# Stated task
Starting at the first line of the data, print each line verbatim up to and including the line bearing "0.5, var=0.25, scale=14)", omitting pictures.
[Start]
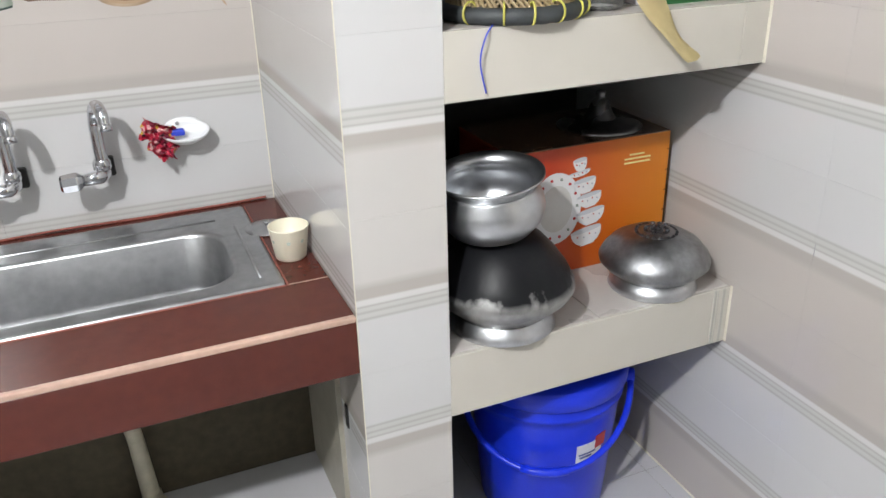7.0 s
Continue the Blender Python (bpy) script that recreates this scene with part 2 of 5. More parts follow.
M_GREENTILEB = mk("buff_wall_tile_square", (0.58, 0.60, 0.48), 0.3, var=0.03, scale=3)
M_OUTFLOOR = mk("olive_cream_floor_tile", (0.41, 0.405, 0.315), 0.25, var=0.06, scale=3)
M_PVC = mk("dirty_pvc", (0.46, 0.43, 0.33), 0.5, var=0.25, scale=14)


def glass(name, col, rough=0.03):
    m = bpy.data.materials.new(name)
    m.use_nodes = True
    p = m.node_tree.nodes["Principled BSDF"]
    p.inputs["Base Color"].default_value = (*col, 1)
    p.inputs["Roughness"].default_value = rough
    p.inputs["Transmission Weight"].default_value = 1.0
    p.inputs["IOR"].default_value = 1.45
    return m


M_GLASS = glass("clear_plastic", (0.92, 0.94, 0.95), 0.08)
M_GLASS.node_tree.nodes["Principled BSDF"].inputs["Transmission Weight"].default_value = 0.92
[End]
# Output of the exercise
7.0 s
Continue the Blender Python (bpy) script that recreates this scene with part 2 of 5. More parts follow.
M_GREENTILEB = mk("buff_wall_tile_square", (0.58, 0.60, 0.48), 0.3, var=0.03, scale=3)
M_OUTFLOOR = mk("olive_cream_floor_tile", (0.41, 0.405, 0.315), 0.25, var=0.06, scale=3)
M_PVC = mk("dirty_pvc", (0.46, 0.43, 0.33), 0.5, var=0.25, scale=14)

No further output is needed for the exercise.